* [What to produce] Reproduce every line of the material below, but drop the pictures.
● ● ● ● ● ● ●
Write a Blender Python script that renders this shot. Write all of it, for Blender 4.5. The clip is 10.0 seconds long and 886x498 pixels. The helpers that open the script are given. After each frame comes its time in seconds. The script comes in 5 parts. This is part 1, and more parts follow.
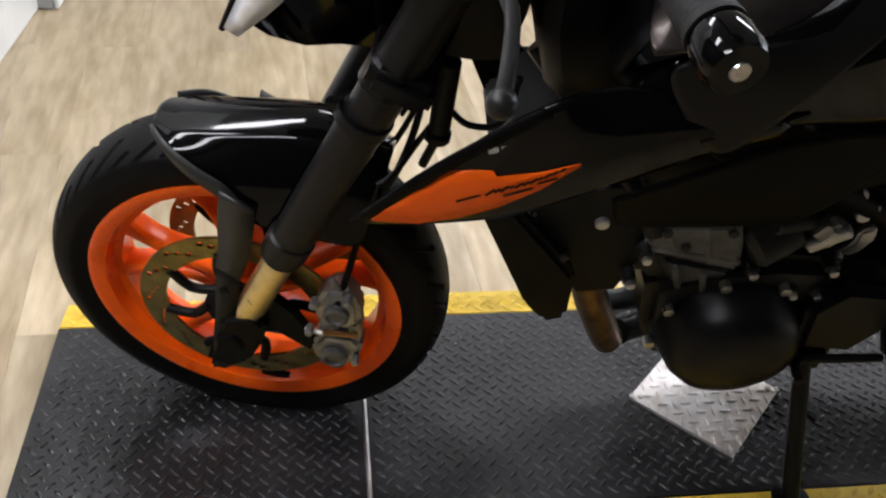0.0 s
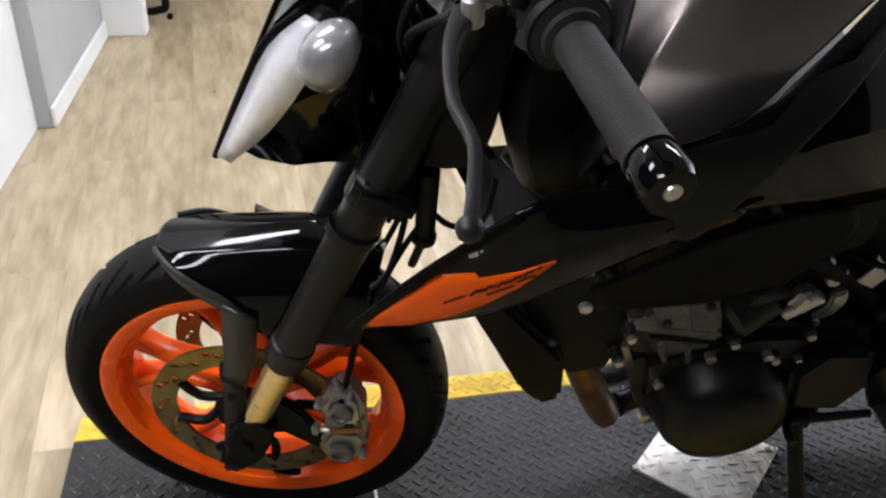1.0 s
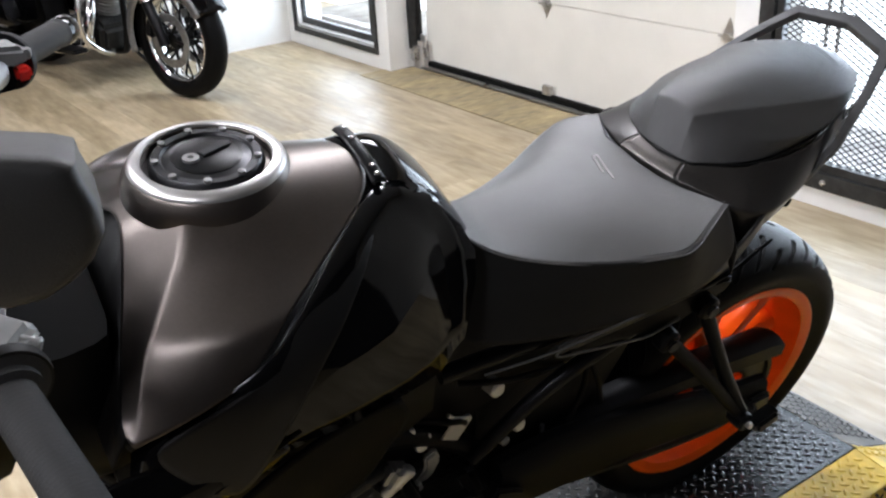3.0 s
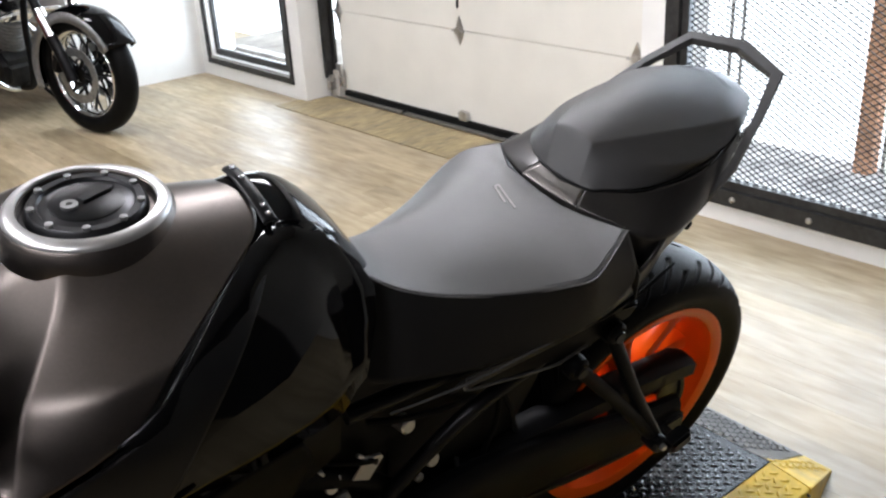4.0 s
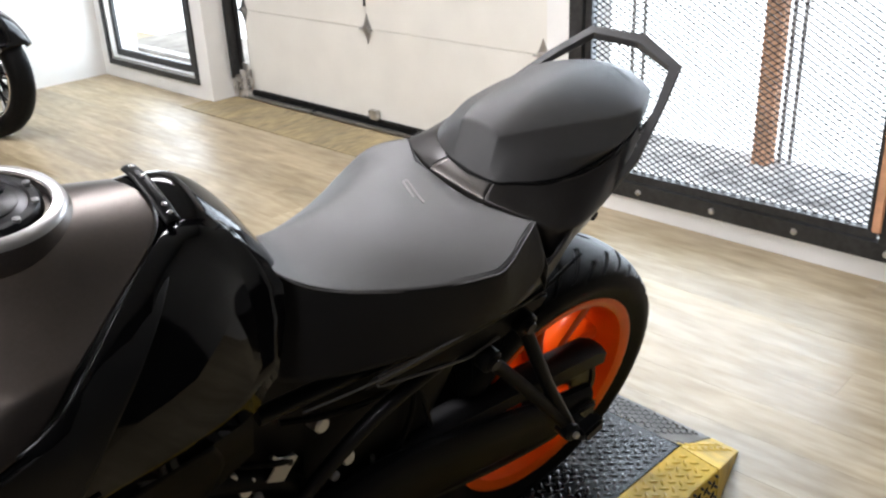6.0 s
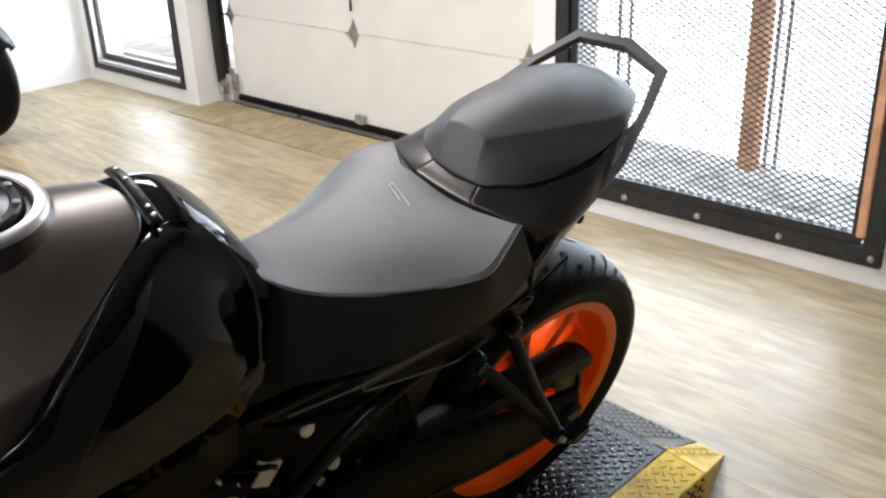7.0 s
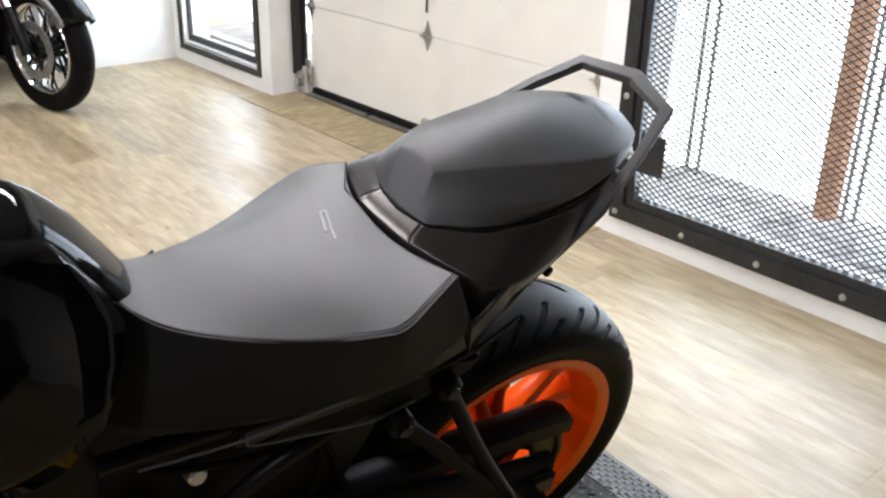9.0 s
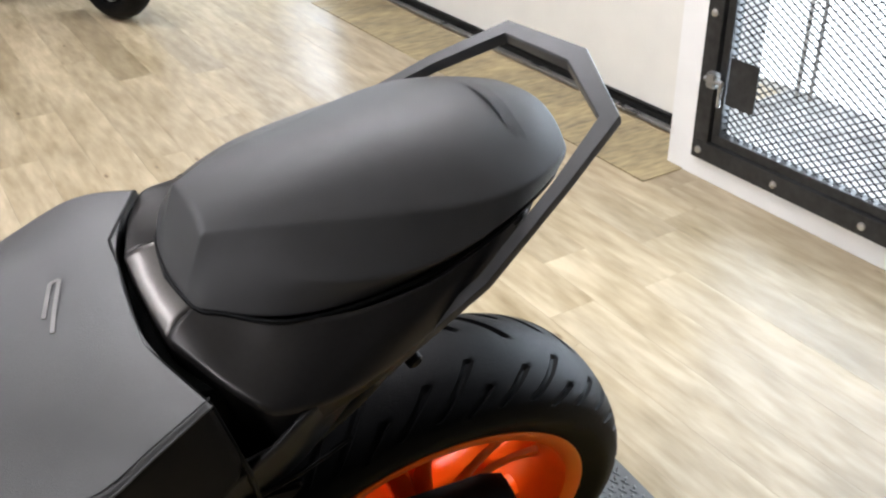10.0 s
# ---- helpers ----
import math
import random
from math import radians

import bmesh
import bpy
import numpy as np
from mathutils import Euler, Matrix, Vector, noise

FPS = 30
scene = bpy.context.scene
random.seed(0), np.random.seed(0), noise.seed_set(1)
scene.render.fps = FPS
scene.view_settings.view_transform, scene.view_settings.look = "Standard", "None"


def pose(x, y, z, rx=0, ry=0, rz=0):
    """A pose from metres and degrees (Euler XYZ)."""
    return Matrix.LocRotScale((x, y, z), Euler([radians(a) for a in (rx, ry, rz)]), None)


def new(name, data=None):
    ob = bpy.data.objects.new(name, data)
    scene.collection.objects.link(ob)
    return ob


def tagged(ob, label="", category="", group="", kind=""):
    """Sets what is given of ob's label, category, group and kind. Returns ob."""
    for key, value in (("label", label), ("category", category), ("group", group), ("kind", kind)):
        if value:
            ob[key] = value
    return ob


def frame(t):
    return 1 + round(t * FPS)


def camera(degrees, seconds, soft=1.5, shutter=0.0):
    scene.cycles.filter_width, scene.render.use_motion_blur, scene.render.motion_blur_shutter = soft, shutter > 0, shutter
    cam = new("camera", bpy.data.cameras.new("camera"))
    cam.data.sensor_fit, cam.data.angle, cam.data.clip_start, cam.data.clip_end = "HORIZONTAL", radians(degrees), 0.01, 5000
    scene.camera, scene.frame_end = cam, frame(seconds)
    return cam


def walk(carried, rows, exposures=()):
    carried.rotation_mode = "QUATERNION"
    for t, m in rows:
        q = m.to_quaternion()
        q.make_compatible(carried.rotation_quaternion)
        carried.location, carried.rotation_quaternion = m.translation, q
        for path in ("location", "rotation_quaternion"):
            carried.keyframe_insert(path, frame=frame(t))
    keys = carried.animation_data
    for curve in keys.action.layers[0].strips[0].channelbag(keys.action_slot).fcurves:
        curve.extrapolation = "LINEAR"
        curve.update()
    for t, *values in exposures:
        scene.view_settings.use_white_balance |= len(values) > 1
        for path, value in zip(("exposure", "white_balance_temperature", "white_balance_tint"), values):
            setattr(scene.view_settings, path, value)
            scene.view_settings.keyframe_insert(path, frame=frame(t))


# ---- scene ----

# camera and its walk
EXPOSURES = [(0.0, 0.05, 6150, 10), (1.0, 0.22, 6000, 10), (2.5, 0.15, 6000, 10), (4.5, 0.08, 6200, 10), (8.0, 0.2, 6280, 10), (10.0, 0.18, 6180, 10)]
cam = camera(50.73, 10.0, soft=2.3)
PATH = [
    (0.0, 0.1126, -1.1836, 1.2315, 53.085, -5.555, -3.714),
    (0.5, 0.0870, -1.2005, 1.2357, 53.505, -4.235, -1.696),
    (1.0, 0.1212, -1.2192, 1.2939, 57.635, -1.837, -6.072),
    (1.5, 0.1730, -1.2401, 1.3556, 59.936, -0.270, -13.910),
    (2.0, 0.2284, -1.2200, 1.3923, 61.590, 1.701, -20.205),
    (2.5, 0.2626, -1.2130, 1.4074, 63.321, 1.978, -25.468),
    (3.0, 0.2944, -1.2126, 1.4201, 64.625, 2.872, -30.197),
    (4.5, 0.3411, -1.2143, 1.4227, 66.111, 2.853, -36.688),
    (5.0, 0.3391, -1.2111, 1.4183, 65.331, 2.739, -38.828),
    (5.5, 0.3394, -1.2148, 1.4215, 65.897, 2.570, -39.862),
    (6.0, 0.3404, -1.2193, 1.4168, 65.621, 2.303, -40.429),
    (7.5, 0.3434, -1.2140, 1.4121, 66.268, 2.293, -42.024),
    (8.0, 0.3327, -1.2068, 1.4099, 66.603, 3.053, -43.177),
    (8.5, 0.3691, -1.2032, 1.3894, 63.931, 2.592, -43.050),
    (9.0, 0.6151, -1.2053, 1.3903, 66.210, -1.321, -33.357),
    (9.5, 0.8554, -1.0955, 1.3801, 65.599, -1.763, -29.165),
    (10.0, 1.1174, -0.9711, 1.3802, 59.393, 1.267, -25.162),
]
walk(cam, [(t, pose(x, y, z, rx, ry, rz)) for t, x, y, z, rx, ry, rz in PATH], EXPOSURES)
# panels out of view; the last is added to light the front wheel's side
LAMPS = [(-0.8, 1.0, 44), (1.85, 1.05, 47), (-1.6, 4.0, 34), (0.9, 4.0, 38), (-1.70, -0.35, 42), (-1.25, -1.50, 38)]      # x, y, watts
DAY_WATTS = 68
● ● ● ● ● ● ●
* [Complete response]
Write a Blender Python script that renders this shot. Write all of it, for Blender 4.5. The clip is 10.0 seconds long and 886x498 pixels. The helpers that open the script are given. After each frame comes its time in seconds. The script comes in 5 parts. This is part 1, and more parts follow.
0.0 s
1.0 s
3.0 s
4.0 s
6.0 s
7.0 s
9.0 s
10.0 s
# ---- helpers ----
import math
import random
from math import radians

import bmesh
import bpy
import numpy as np
from mathutils import Euler, Matrix, Vector, noise

FPS = 30
scene = bpy.context.scene
random.seed(0), np.random.seed(0), noise.seed_set(1)
scene.render.fps = FPS
scene.view_settings.view_transform, scene.view_settings.look = "Standard", "None"


def pose(x, y, z, rx=0, ry=0, rz=0):
    """A pose from metres and degrees (Euler XYZ)."""
    return Matrix.LocRotScale((x, y, z), Euler([radians(a) for a in (rx, ry, rz)]), None)


def new(name, data=None):
    ob = bpy.data.objects.new(name, data)
    scene.collection.objects.link(ob)
    return ob


def tagged(ob, label="", category="", group="", kind=""):
    """Sets what is given of ob's label, category, group and kind. Returns ob."""
    for key, value in (("label", label), ("category", category), ("group", group), ("kind", kind)):
        if value:
            ob[key] = value
    return ob


def frame(t):
    return 1 + round(t * FPS)


def camera(degrees, seconds, soft=1.5, shutter=0.0):
    scene.cycles.filter_width, scene.render.use_motion_blur, scene.render.motion_blur_shutter = soft, shutter > 0, shutter
    cam = new("camera", bpy.data.cameras.new("camera"))
    cam.data.sensor_fit, cam.data.angle, cam.data.clip_start, cam.data.clip_end = "HORIZONTAL", radians(degrees), 0.01, 5000
    scene.camera, scene.frame_end = cam, frame(seconds)
    return cam


def walk(carried, rows, exposures=()):
    carried.rotation_mode = "QUATERNION"
    for t, m in rows:
        q = m.to_quaternion()
        q.make_compatible(carried.rotation_quaternion)
        carried.location, carried.rotation_quaternion = m.translation, q
        for path in ("location", "rotation_quaternion"):
            carried.keyframe_insert(path, frame=frame(t))
    keys = carried.animation_data
    for curve in keys.action.layers[0].strips[0].channelbag(keys.action_slot).fcurves:
        curve.extrapolation = "LINEAR"
        curve.update()
    for t, *values in exposures:
        scene.view_settings.use_white_balance |= len(values) > 1
        for path, value in zip(("exposure", "white_balance_temperature", "white_balance_tint"), values):
            setattr(scene.view_settings, path, value)
            scene.view_settings.keyframe_insert(path, frame=frame(t))


# ---- scene ----

# camera and its walk
EXPOSURES = [(0.0, 0.05, 6150, 10), (1.0, 0.22, 6000, 10), (2.5, 0.15, 6000, 10), (4.5, 0.08, 6200, 10), (8.0, 0.2, 6280, 10), (10.0, 0.18, 6180, 10)]
cam = camera(50.73, 10.0, soft=2.3)
PATH = [
    (0.0, 0.1126, -1.1836, 1.2315, 53.085, -5.555, -3.714),
    (0.5, 0.0870, -1.2005, 1.2357, 53.505, -4.235, -1.696),
    (1.0, 0.1212, -1.2192, 1.2939, 57.635, -1.837, -6.072),
    (1.5, 0.1730, -1.2401, 1.3556, 59.936, -0.270, -13.910),
    (2.0, 0.2284, -1.2200, 1.3923, 61.590, 1.701, -20.205),
    (2.5, 0.2626, -1.2130, 1.4074, 63.321, 1.978, -25.468),
    (3.0, 0.2944, -1.2126, 1.4201, 64.625, 2.872, -30.197),
    (4.5, 0.3411, -1.2143, 1.4227, 66.111, 2.853, -36.688),
    (5.0, 0.3391, -1.2111, 1.4183, 65.331, 2.739, -38.828),
    (5.5, 0.3394, -1.2148, 1.4215, 65.897, 2.570, -39.862),
    (6.0, 0.3404, -1.2193, 1.4168, 65.621, 2.303, -40.429),
    (7.5, 0.3434, -1.2140, 1.4121, 66.268, 2.293, -42.024),
    (8.0, 0.3327, -1.2068, 1.4099, 66.603, 3.053, -43.177),
    (8.5, 0.3691, -1.2032, 1.3894, 63.931, 2.592, -43.050),
    (9.0, 0.6151, -1.2053, 1.3903, 66.210, -1.321, -33.357),
    (9.5, 0.8554, -1.0955, 1.3801, 65.599, -1.763, -29.165),
    (10.0, 1.1174, -0.9711, 1.3802, 59.393, 1.267, -25.162),
]
walk(cam, [(t, pose(x, y, z, rx, ry, rz)) for t, x, y, z, rx, ry, rz in PATH], EXPOSURES)
# panels out of view; the last is added to light the front wheel's side
LAMPS = [(-0.8, 1.0, 44), (1.85, 1.05, 47), (-1.6, 4.0, 34), (0.9, 4.0, 38), (-1.70, -0.35, 42), (-1.25, -1.50, 38)]      # x, y, watts
DAY_WATTS = 68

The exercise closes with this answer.